___ Provided material ___

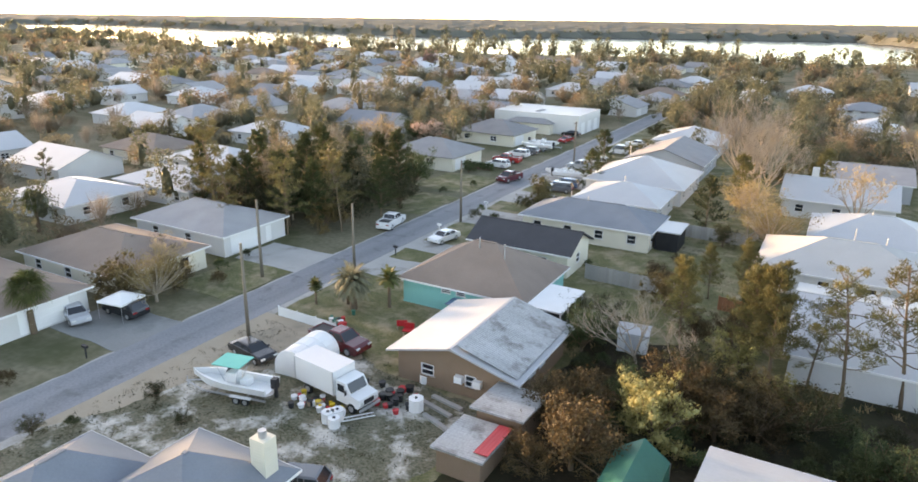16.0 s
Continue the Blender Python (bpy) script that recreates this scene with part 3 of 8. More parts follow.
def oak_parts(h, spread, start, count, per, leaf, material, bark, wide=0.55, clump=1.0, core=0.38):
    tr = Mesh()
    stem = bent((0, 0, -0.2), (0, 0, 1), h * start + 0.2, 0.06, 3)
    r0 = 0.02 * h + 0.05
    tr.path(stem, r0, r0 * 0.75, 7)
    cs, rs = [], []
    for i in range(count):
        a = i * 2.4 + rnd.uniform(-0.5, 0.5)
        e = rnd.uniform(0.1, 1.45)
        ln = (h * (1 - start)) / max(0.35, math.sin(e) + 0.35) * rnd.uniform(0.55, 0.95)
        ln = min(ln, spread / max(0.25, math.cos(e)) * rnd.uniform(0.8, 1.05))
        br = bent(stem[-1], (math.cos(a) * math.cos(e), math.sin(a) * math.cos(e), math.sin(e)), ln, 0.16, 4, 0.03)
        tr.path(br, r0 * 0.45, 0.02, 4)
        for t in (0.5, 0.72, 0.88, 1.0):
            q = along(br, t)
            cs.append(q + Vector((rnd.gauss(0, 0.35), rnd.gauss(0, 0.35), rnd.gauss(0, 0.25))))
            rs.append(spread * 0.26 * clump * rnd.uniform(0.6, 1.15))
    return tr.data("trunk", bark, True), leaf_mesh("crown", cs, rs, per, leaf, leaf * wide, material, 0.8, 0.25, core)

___

• Goal: Leave every image out, and retype the material exactly.

• Reply to the exercise:
16.0 s
Continue the Blender Python (bpy) script that recreates this scene with part 3 of 8. More parts follow.
def oak_parts(h, spread, start, count, per, leaf, material, bark, wide=0.55, clump=1.0, core=0.38):
    tr = Mesh()
    stem = bent((0, 0, -0.2), (0, 0, 1), h * start + 0.2, 0.06, 3)
    r0 = 0.02 * h + 0.05
    tr.path(stem, r0, r0 * 0.75, 7)
    cs, rs = [], []
    for i in range(count):
        a = i * 2.4 + rnd.uniform(-0.5, 0.5)
        e = rnd.uniform(0.1, 1.45)
        ln = (h * (1 - start)) / max(0.35, math.sin(e) + 0.35) * rnd.uniform(0.55, 0.95)
        ln = min(ln, spread / max(0.25, math.cos(e)) * rnd.uniform(0.8, 1.05))
        br = bent(stem[-1], (math.cos(a) * math.cos(e), math.sin(a) * math.cos(e), math.sin(e)), ln, 0.16, 4, 0.03)
        tr.path(br, r0 * 0.45, 0.02, 4)
        for t in (0.5, 0.72, 0.88, 1.0):
            q = along(br, t)
            cs.append(q + Vector((rnd.gauss(0, 0.35), rnd.gauss(0, 0.35), rnd.gauss(0, 0.25))))
            rs.append(spread * 0.26 * clump * rnd.uniform(0.6, 1.15))
    return tr.data("trunk", bark, True), leaf_mesh("crown", cs, rs, per, leaf, leaf * wide, material, 0.8, 0.25, core)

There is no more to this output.